We don’t want anyone—especially God—to see us like this.  And so we keep our distance.
Now let’s look at how Jesus’ sacrifice overcomes that distance.
Some people seem convinced that if God saw us the way we really are, it would destroy us.  If we drew close to God as sinners, we would be consumed by his wrath.  It would be like grabbing hold of an electric fence or putting our hands on a hot stove.  Being close to God, in other words, would result in a crushing condemnation.
In the Cross we see that God has already drawn close to us.  Contrary to everything we might have thought, God has sent his Son so that we can be close.  He not only sees us for how we are but has embraced us.
This is really what it means to say that God loves us just the way we are.  There is terrible pain and suffering when God embraces us.  But it is God’s Son who suffers so that we can be close to our Father.
Jesus’ death erases our sins.  When we accept that Jesus died for us, personally, then every shabby, mean, self-centered, indifferent, or destructive thing we have ever done has been forever wiped away from the eternal record book.  As the author of Hebrews puts it:
“He has died as a ransom to set them free from the sins committed under the first covenant.”  (Hebrews 9:15)
Accepting Jesus’ love means acknowledging his suffering as the cost of that love.  We can never earn or repay such a precious gift.  And we know deep down that our lives would be empty and pointless without it.
It is remarkable enough to realize that God loves us this much, that he reaches out to us at the cost of his own suffering.
But there is more. You and I are not the same old person we were before accepting Jesus.  Jesus embraces us just as we are, but that embrace doesn’t leave us how he found us.
And this takes us to our final point.  
Accepting that Jesus suffered for us personally transforms our everyday life.  Following the crucified and risen Christ is not just a ticket to a comfortable afterlife.  It is an eternal way of living that we begin, albeit very feebly, right here amid the messiness of the world we actually inhabit.

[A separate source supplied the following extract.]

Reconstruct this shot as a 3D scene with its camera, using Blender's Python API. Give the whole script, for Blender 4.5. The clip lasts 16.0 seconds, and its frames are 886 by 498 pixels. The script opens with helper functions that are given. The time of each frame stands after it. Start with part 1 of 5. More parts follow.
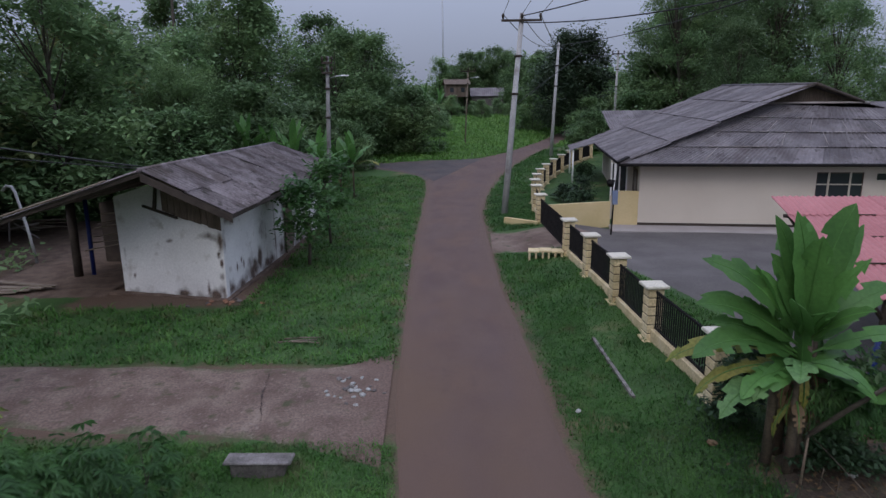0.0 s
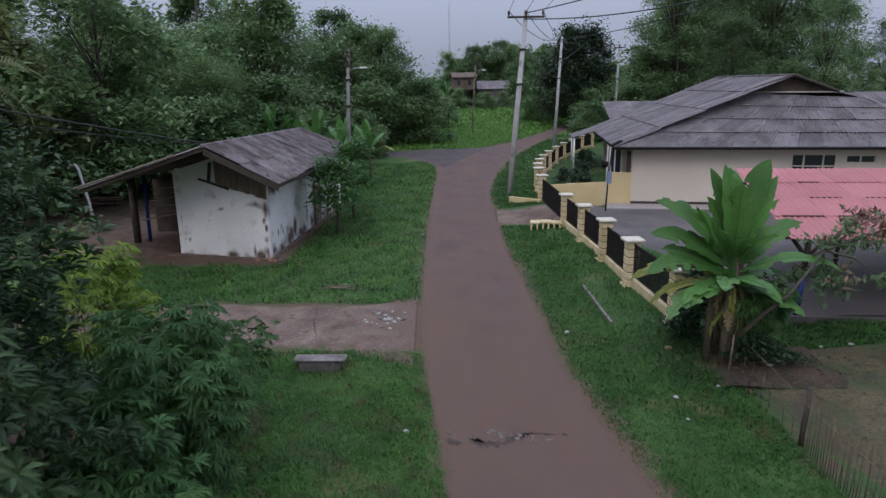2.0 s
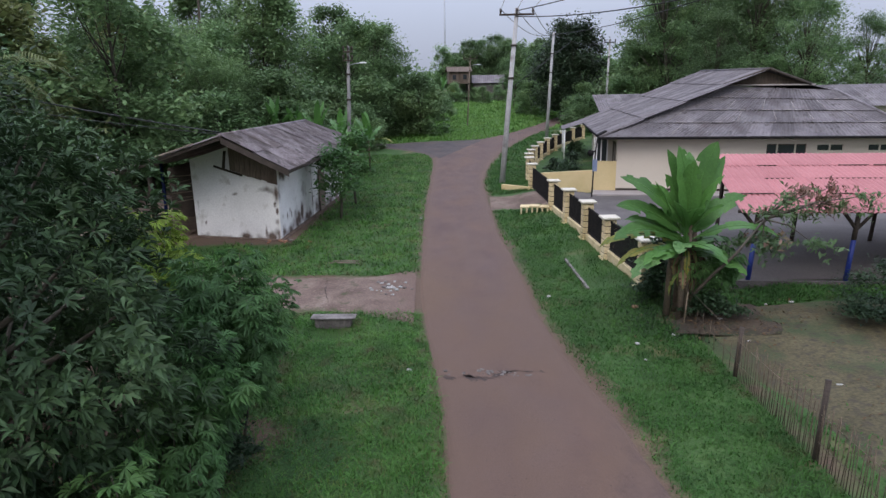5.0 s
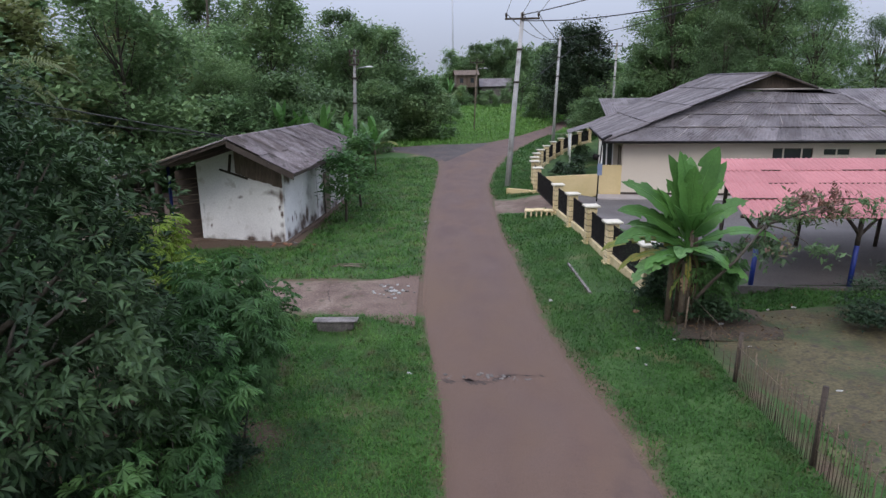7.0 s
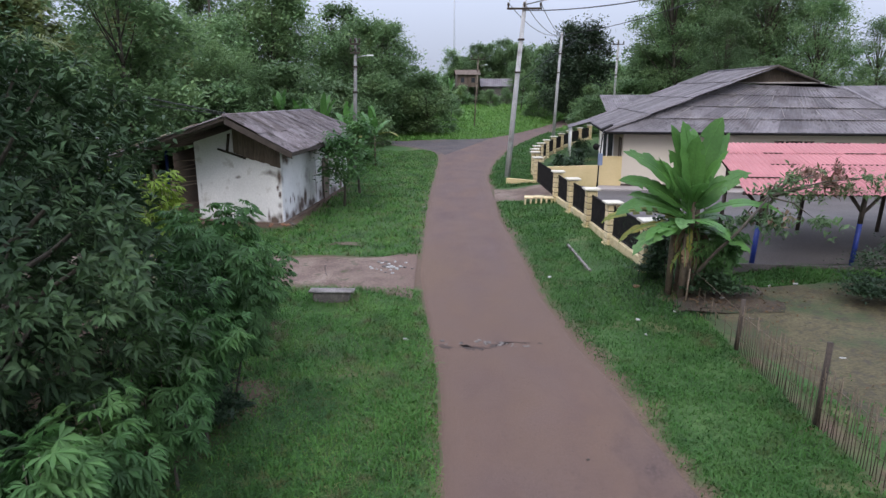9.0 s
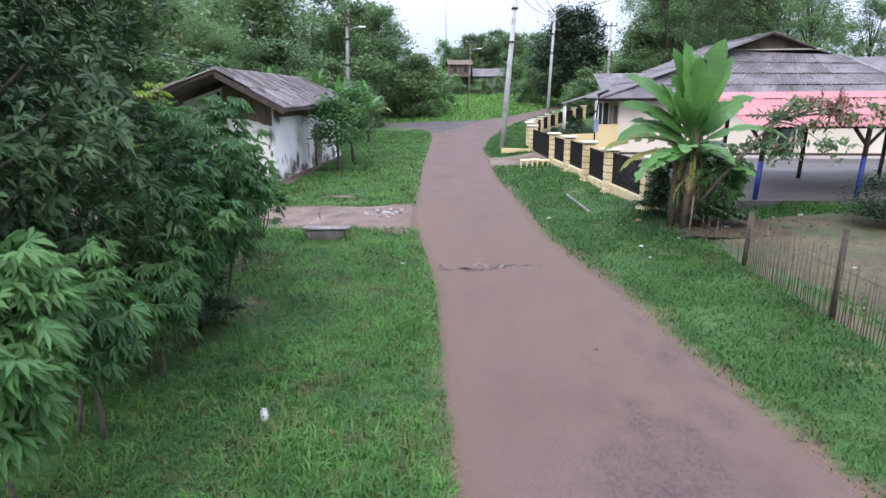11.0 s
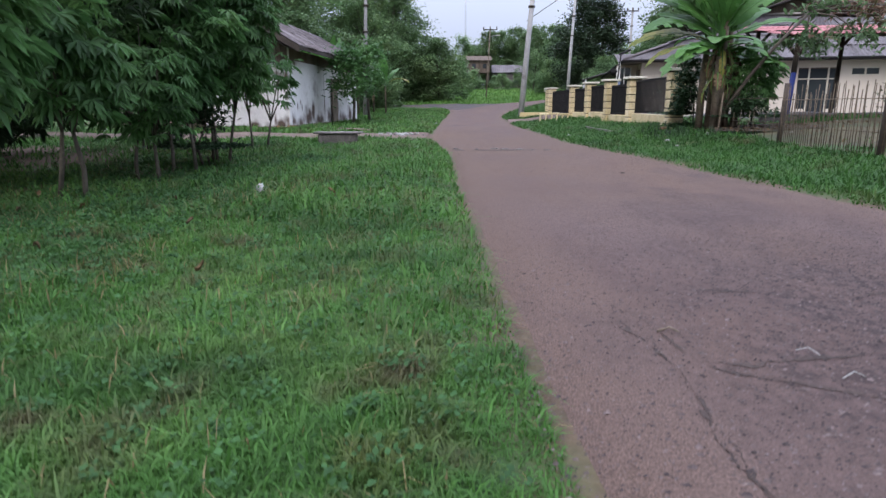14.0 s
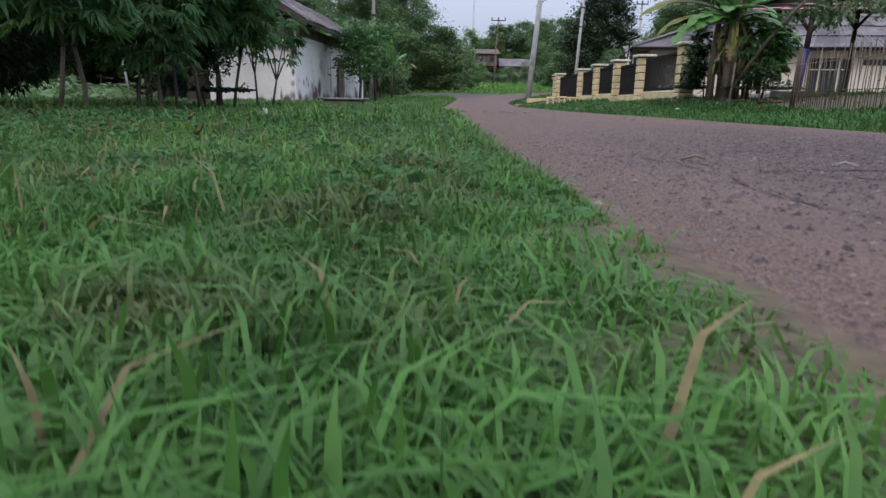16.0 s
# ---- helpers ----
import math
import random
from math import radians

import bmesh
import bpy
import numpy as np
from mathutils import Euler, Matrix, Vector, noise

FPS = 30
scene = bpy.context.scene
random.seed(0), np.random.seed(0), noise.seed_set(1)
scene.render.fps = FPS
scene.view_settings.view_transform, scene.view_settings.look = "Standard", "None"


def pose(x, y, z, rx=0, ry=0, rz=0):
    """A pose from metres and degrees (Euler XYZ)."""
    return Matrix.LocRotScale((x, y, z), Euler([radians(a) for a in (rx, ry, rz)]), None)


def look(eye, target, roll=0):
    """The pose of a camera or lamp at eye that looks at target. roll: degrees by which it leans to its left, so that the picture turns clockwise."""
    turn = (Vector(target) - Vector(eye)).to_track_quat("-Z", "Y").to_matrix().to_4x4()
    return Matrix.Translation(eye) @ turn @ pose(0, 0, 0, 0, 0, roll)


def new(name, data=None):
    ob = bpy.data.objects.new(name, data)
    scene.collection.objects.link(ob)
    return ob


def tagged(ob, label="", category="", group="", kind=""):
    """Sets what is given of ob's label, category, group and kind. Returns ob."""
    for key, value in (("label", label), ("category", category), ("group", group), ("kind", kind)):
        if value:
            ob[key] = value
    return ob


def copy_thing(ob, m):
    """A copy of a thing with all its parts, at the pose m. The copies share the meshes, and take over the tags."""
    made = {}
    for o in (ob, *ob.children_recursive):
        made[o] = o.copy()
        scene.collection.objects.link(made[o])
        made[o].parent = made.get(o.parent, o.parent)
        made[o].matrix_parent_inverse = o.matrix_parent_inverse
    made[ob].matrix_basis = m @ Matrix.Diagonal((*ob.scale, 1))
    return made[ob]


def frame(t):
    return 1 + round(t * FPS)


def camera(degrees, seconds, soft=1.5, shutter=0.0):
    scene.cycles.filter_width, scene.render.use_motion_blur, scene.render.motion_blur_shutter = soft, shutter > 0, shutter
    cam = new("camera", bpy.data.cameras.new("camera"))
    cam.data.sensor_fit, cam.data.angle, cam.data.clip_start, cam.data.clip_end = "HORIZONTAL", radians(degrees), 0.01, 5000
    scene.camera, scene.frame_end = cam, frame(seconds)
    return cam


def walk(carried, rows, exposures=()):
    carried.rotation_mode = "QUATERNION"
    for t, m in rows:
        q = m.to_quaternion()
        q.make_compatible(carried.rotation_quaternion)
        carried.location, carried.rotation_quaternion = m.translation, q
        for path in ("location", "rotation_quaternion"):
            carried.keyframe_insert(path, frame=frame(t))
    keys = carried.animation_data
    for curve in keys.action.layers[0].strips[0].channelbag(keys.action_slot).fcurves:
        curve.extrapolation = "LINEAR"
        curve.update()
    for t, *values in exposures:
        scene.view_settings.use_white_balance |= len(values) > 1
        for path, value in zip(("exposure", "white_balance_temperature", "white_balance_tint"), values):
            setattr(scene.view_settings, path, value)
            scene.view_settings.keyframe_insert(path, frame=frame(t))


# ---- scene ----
cam = camera(71.0, 16.0, soft=1.45, shutter=0.4)
PATH = [
    (0, (0.423, -3.964, 5.686), (0.384, -2.017, 5.232), -0.8),
    (0.5, (0.439, -4.807, 5.618), (0.384, -2.861, 5.161), -1.1),
    (1, (0.364, -5.639, 5.58), (0.306, -3.695, 5.116), -1.0),
    (1.5, (0.268, -6.4, 5.512), (0.21, -4.456, 5.045), -0.9),
    (2, (0.208, -7.134, 5.458), (0.151, -5.191, 4.986), -0.8),
    (2.5, (0.151, -7.708, 5.428), (0.099, -5.767, 4.948), -0.9),
    (3, (0.082, -8.209, 5.383), (0.044, -6.269, 4.896), -1.0),
    (3.5, (0.043, -8.532, 5.3), (0.019, -6.592, 4.813), -0.9),
    (4, (0.079, -8.839, 5.313), (0.052, -6.9, 4.824), -0.9),
    (6.5, (0.458, -9.276, 5.53), (0.388, -7.337, 5.043), -1.0),
    (7, (0.398, -9.235, 5.446), (0.329, -7.295, 4.967), -0.9),
    (7.5, (0.348, -9.194, 5.37), (0.284, -7.254, 4.891), -0.6),
    (8, (0.344, -9.202, 5.134), (0.281, -7.259, 4.663), -0.3),
    (8.5, (0.373, -9.231, 4.897), (0.308, -7.287, 4.433), -0.2),
    (8.7, (0.394, -9.243, 4.813), (0.328, -7.299, 4.347), -0.1),
    (10.8, (0.308, -9.242, 3.31), (0.259, -7.3, 2.834), -0.3),
    (11, (0.298, -9.215, 3.141), (0.254, -7.272, 2.666), -0.5),
    (11.5, (0.221, -9.245, 2.766), (0.185, -7.303, 2.287), -0.2),
    (12, (0.197, -9.267, 2.393), (0.164, -7.326, 1.913), 0.1),
    (12.5, (0.225, -9.294, 1.914), (0.181, -7.348, 1.455), -0.3),
    (13, (0.312, -9.337, 1.527), (0.248, -7.39, 1.074), -0.7),
    (13.5, (0.298, -9.27, 1.144), (0.221, -7.324, 0.691), -0.6),
    (14, (0.335, -9.214, 0.81), (0.236, -7.268, 0.359), -0.2),
    (14.5, (0.338, -9.156, 0.57), (0.228, -7.212, 0.115), 0.5),
    (15, (0.311, -9.173, 0.424), (0.201, -7.23, -0.038), 0.8),
    (15.5, (0.301, -9.212, 0.323), (0.193, -7.27, -0.141), 0.9),
    (16, (0.313, -9.229, 0.209), (0.205, -7.286, -0.255), 1.0),
]
EXPOSURES = [(0, -0.80, 6330, 12), (1.5, -0.66, 6400, 11), (2.5, -0.46, 6550, 10), (3.5, -0.21, 6650, 10), (7, -0.09, 6700, 9), (8.5, 0.0, 6700, 9), (11, 0.77, 6520, 9), (12.5, 0.80, 6500, 10), (13.5, 0.48, 6520, 11), (14.5, 0.13, 6560, 10), (15.5, 0.06, 6650, 9), (16, -0.04, 6650, 9)]
walk(cam, [(t, look(eye, target, roll)) for t, eye, target, roll in PATH], EXPOSURES)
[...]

Anastasis of Monastery in Chora
His embrace does more than take away our sins.  Jesus gives us a heart transplant.  As the prophet Ezekiel says, “And I will give you a new heart, and a new spirit I will put within you.” (Ezekiel 36:26)
Sin issues from the heart, the fallen heart that each and every one of us is born with.  As Jesus said, “For from within, out of the heart of man, come evil thoughts, sexual immorality, theft, murder, adultery, coveting, wickedness, deceit, sensuality, envy, slander, pride, foolishness.”  (Mark 7:21-22)
If Jesus only cleans up the debris left over from our past, we are left the same old slobs who made that mess in the first place.  We would simply do it again.  Nothing fundamental changes.
But in Jesus Christ, as the apostle Paul says, we are a new creation.  (2 Cor. 5:17)  Jesus gives us a new heart.
You might think that I’m going to say that we have a heart that can love.  But that is not the foundation.  Jesus gives us a heart that knows that it is loved.  
Once we have dropped all our pretenses and given ourselves over to the mercy we can never merit and yet desperately need, we can finally experience the inextinguishable, unrelenting love we have longed for all along.
When we give ourselves to Jesus, we start from being the beloved.  We are forever free from proving to ourselves or to anyone else that we are worthy of love.  That our existence is justified.  That we are somebody.
Shame, fear, condescension, contempt, and loneliness are now archaic entries in our spiritual lexicon.
Instead, we are free to spend our time on mercy and compassion instead of scrambling to make our own lives significant.
It takes time to get used to this new heart.  But the more deeply we commit to following Christ, the clearer the truth becomes.
We don’t have to hide anymore.  Jesus has already torn the temple curtain.
This sermon was preached at St. Mark’s Cathedral, Shreveport, Louisiana, on Palm Sunday, 2012.